Comment le village a cru vivre un bombardement
Premier à prendre la parole pour les allocutions clôturant la cérémonie, le maire de Breil, Sébastien Olharan, a livré un témoignage poignant. Au point de perdre, parfois, la clarté de sa voix.
« Il y a des événements qui marquent plusieurs générations, qui représentent un point de rupture, qui installent la conviction qu’il y avait un avant et qu’il y a un après », introduit-il, conscient que les 2 et 3 octobre 2020 sont de ceux-là. « Comment oublier les instants où tout a basculé ? Il suffit d’une image, d’une évocation, d’un bruit pour que rejaillissent les souvenirs », lâche le jeune élu. Optant pour une énumération à la Perec : je me souviens… Le message annonçant l’alerte météo, la salle du conseil transformée en cellule de crise, la question que tout le monde s’est posée – peut-être estce une vigilance pour rien –, la sirène retentissant à 11 h 30 pour inciter les gens à rester chez eux, les rafales de vent, les toitures emportées, la voix d’un sapeur-pompier lui intimant de porter un casque ou de se glisser dans une voiture face au danger, les premières évacuations, la création d’un centre d’hébergement d’urgence, la commune plongée dans le noir, les certitudes brisées. Les sales nouvelles qui tombent, aussi : un sauvetage en cours au Gavas, une voiture avec des gens à bord qui se serait engouffrée dans le barrage, un couple au sud du village emporté avec sa maison.

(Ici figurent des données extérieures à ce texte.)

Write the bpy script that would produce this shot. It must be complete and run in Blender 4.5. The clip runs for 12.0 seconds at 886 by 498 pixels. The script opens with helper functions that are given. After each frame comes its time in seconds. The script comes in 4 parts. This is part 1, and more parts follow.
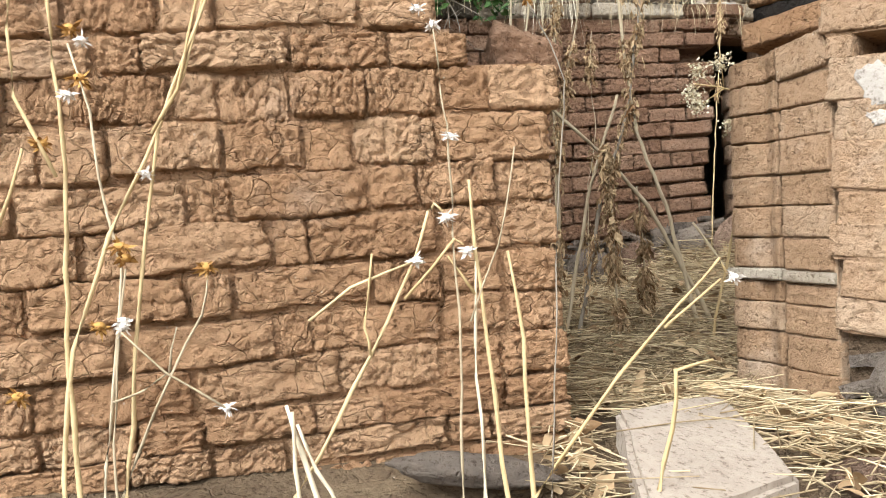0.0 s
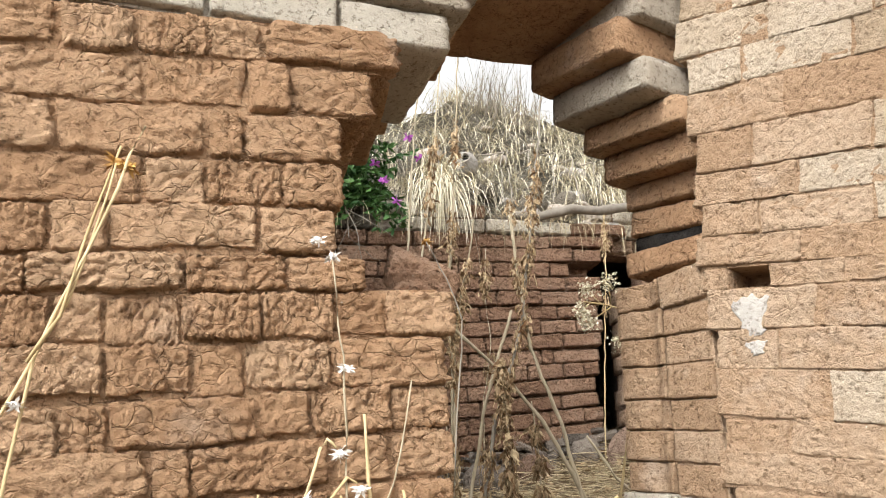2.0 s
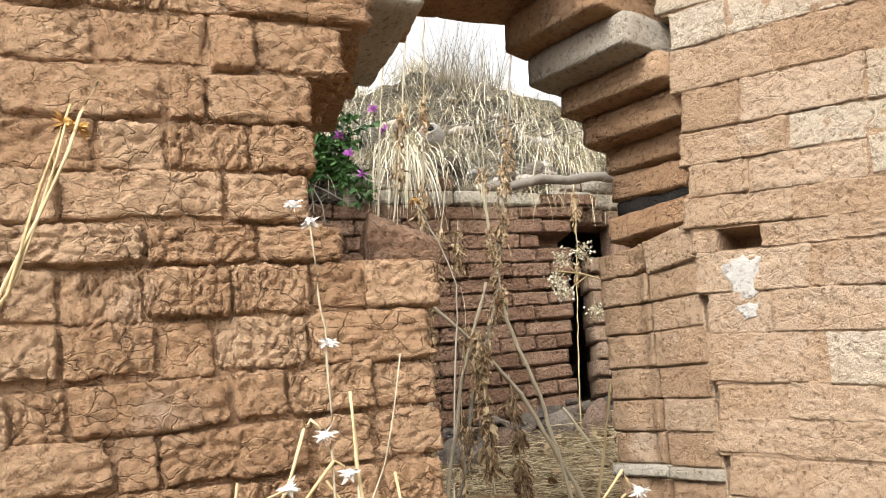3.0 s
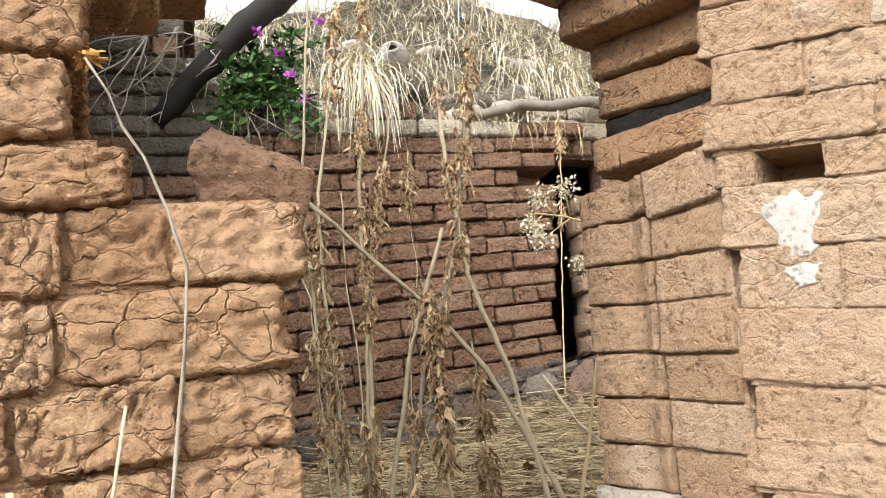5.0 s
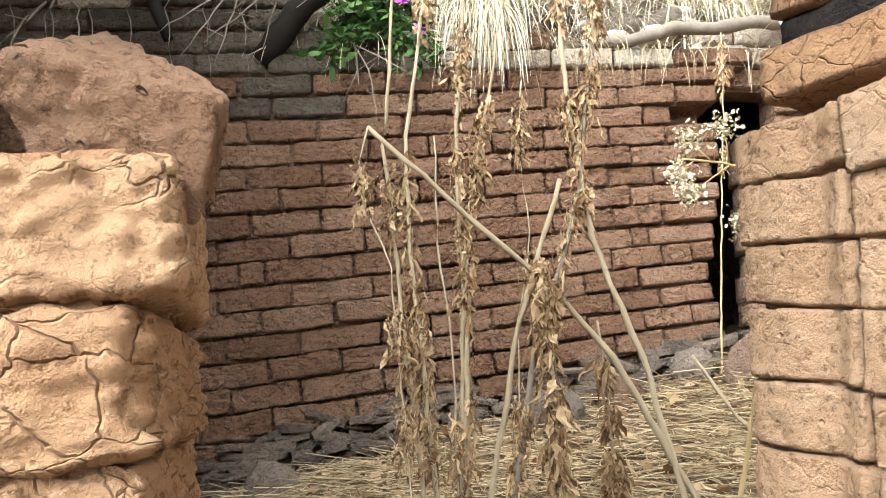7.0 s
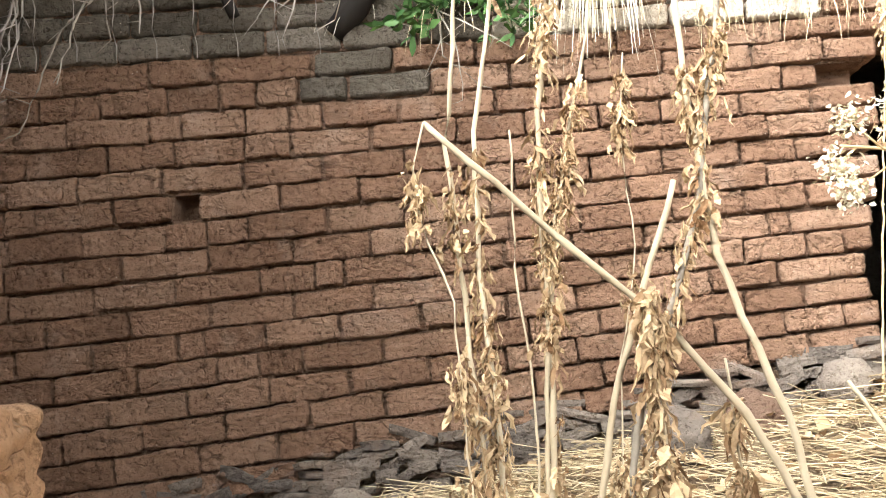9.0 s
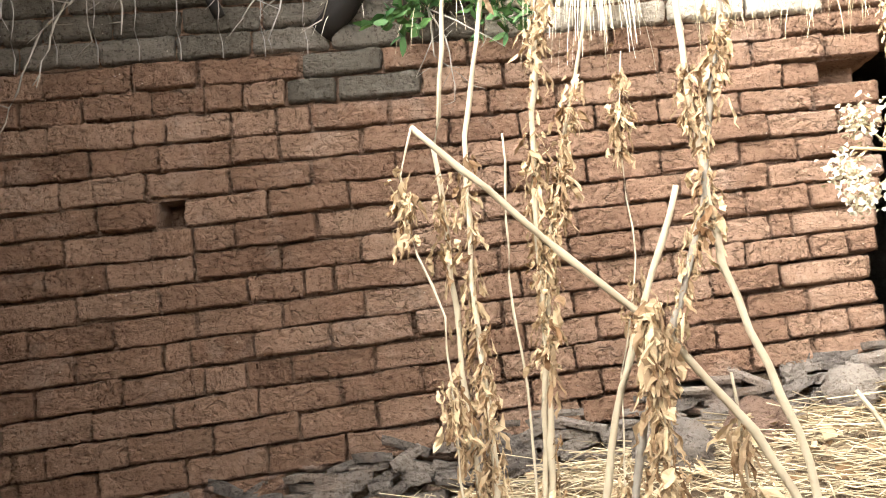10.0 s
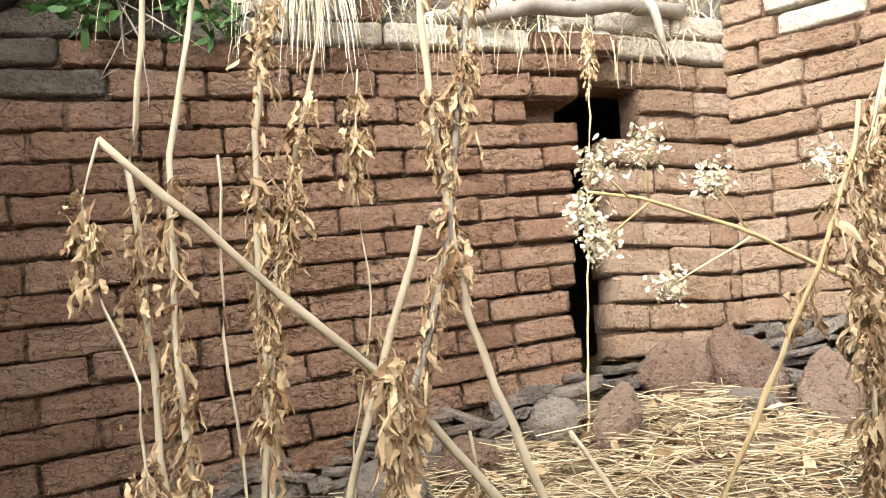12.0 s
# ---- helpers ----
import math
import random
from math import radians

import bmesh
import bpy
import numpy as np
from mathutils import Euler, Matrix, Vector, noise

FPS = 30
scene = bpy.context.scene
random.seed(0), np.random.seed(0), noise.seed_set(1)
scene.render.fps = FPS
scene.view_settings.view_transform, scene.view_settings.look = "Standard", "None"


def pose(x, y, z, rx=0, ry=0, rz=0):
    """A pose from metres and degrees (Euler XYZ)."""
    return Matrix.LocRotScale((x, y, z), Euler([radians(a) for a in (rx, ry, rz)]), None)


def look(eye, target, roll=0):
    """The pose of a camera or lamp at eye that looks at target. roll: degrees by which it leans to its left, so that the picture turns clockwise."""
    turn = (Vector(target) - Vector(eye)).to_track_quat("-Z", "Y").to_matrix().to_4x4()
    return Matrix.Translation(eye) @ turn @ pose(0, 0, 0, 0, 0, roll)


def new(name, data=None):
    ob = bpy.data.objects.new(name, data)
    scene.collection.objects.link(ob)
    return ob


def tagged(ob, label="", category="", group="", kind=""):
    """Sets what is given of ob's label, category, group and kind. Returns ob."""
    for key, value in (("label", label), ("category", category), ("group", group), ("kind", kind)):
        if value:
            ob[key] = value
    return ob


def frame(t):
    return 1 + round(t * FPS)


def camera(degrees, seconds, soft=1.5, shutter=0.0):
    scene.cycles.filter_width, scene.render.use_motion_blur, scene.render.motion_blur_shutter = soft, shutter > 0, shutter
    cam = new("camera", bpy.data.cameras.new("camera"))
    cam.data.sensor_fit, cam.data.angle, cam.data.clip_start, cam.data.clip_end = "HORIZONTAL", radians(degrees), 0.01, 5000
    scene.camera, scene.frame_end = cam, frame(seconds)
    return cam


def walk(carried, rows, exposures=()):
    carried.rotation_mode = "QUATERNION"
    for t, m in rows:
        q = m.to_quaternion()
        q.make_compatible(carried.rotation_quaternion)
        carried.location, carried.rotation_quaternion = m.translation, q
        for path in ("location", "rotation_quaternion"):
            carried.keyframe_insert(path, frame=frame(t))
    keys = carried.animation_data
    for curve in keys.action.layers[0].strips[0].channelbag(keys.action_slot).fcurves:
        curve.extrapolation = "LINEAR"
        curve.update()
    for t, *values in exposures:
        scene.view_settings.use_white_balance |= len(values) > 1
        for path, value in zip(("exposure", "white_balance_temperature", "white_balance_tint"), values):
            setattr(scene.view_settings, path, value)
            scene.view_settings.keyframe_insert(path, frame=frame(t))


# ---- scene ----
cam = camera(55.6, 12.0, soft=1.0)
PATH = [
    (0, (0.984, -0.743, 0.876), (1.161, 1.241, 1.053), 0.1),
    (0.5, (0.991, -0.715, 0.895), (1.319, 1.24, 1.166), -0.3),
    (1, (0.988, -0.719, 0.911), (1.354, 1.209, 1.301), -0.3),
    (1.5, (0.986, -0.733, 0.933), (1.385, 1.153, 1.466), -0.4),
    (2, (0.981, -0.736, 0.942), (1.387, 1.117, 1.577), -0.3),
    (2.5, (0.962, -0.671, 0.952), (1.44, 1.172, 1.566), -1.1),
    (3, (0.963, -0.606, 0.956), (1.461, 1.242, 1.537), -2.5),
    (3.5, (1.054, -0.463, 0.968), (1.554, 1.41, 1.459), -3.0),
    (3.7, (1.115, -0.376, 0.999), (1.626, 1.495, 1.486), -2.7),
    (5.3, (1.333, 0.122, 1.184), (1.844, 2.013, 1.59), -3.2),
    (5.5, (1.347, 0.161, 1.198), (1.829, 2.066, 1.575), -3.6),
    (6, (1.46, 0.302, 1.239), (1.805, 2.232, 1.636), -2.8),
    (6.5, (1.547, 0.418, 1.29), (1.766, 2.37, 1.667), -1.7),
    (7, (1.575, 0.56, 1.316), (1.722, 2.528, 1.639), -0.6),
    (7.5, (1.552, 0.713, 1.395), (1.675, 2.675, 1.76), -0.1),
    (7.7, (1.552, 0.741, 1.405), (1.623, 2.71, 1.746), -0.5),
    (9.3, (1.719, 1.051, 1.557), (1.561, 3.032, 1.782), -0.5),
    (9.5, (1.715, 1.075, 1.565), (1.56, 3.053, 1.815), -0.9),
    (10, (1.709, 1.094, 1.568), (1.575, 3.077, 1.794), -0.9),
    (10.5, (1.712, 1.104, 1.561), (1.624, 3.093, 1.753), -0.6),
    (11, (1.683, 1.235, 1.594), (1.852, 3.21, 1.864), -0.1),
    (11.5, (1.663, 1.351, 1.64), (2.098, 3.289, 1.876), -1.8),
    (12, (1.667, 1.365, 1.649), (2.254, 3.261, 1.9), -2.3),
]
walk(cam, [(t, look(eye, target, roll)) for t, eye, target, roll in PATH], exposures=[(0, -0.5), (1, -0.5), (2.5, -0.55), (3.7, -0.42), (5.5, -0.25), (6.5, 0.0), (7.5, 0.35), (9.5, 1.05), (10.5, 1.0), (11, 0.9), (12, 0.3)])

# ---- light ----
world = bpy.data.worlds.new("sky")
scene.world = world
world.use_nodes = True
wn, wl = world.node_tree.nodes, world.node_tree.links
sky = wn.new("ShaderNodeTexSky")
sky.sky_type, sky.sun_disc = "NISHITA", False
sky.sun_elevation, sky.sun_rotation = radians(41), radians(224)
sky.air_density, sky.dust_density, sky.ozone_density = 1.0, 4.0, 0.6
hsv = wn.new("ShaderNodeHueSaturation")
hsv.inputs["Saturation"].default_value = 0.03
wl.new(sky.outputs[0], hsv.inputs["Color"])
wl.new(hsv.outputs[0], wn["Background"].inputs["Color"])
wn["Background"].inputs["Strength"].default_value = 0.58
sun = new("sun", bpy.data.lights.new("sun", "SUN"))
sun.data.energy, sun.data.angle, sun.data.color = 1.7, radians(28), (1.0, 0.97, 0.92)
sun.matrix_world = look((-4.9, -5.1, 6.2), (0, 0, 0))


# ---- materials ----
def nodes_of(name):
    mat = bpy.data.materials.new(name)
    mat.use_nodes = True
    return mat, mat.node_tree.nodes, mat.node_tree.links, mat.node_tree.nodes["Principled BSDF"]


def ramp(n, stops):
    r = n.new("ShaderNodeValToRGB")
    r.color_ramp.elements[0].position, r.color_ramp.elements[0].color = stops[0][0], (*stops[0][1], 1)
    r.color_ramp.elements[1].position, r.color_ramp.elements[1].color = stops[-1][0], (*stops[-1][1], 1)
    for p, c in stops[1:-1]:
        r.color_ramp.elements.new(p).color = (*c, 1)
    return r


def mixed(n, l, mode, fac, a, b):
    m = n.new("ShaderNodeMix")
    m.data_type, m.blend_type = "RGBA", mode
    for k, v in ((0, fac), (6, a), (7, b)):
        if isinstance(v, bpy.types.NodeSocket):
            l.new(v, m.inputs[k])
        elif k == 0:
            m.inputs[0].default_value = v
        else:
            m.inputs[k].default_value = (*v, 1)
    return m.outputs[2]


def noise_tex(n, l, vec, scale, detail=6, rough=0.6):
    t = n.new("ShaderNodeTexNoise")
    t.inputs["Scale"].default_value, t.inputs["Detail"].default_value, t.inputs["Roughness"].default_value = scale, detail, rough
    l.new(vec, t.inputs["Vector"])
    return t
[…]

Puis la rupture des connexions avec le reste du monde, la place Biancheri couverte d’une montagne de boue, l’angoisse, la peur, « les sourires crispés se voulant rassurants » .Et, aux premières lueurs du jour, la vue d’habitants disséminés, l’air hagard, des amas de pierres, de déchets et d’épaves, la confirmation que trois Breillois – David Ravnholt, Louis et Anne-Marie Sabatini – ont péri. Le sentiment d’avoir essuyé un bombardement. Mais aussi une immense solidarité, la « chance de pouvoir compter sur une population patiente, compréhensive, responsable ». Et une certitude : c’est en restant « unis et debout » que Breil et la Roya se relèveront pour de bon.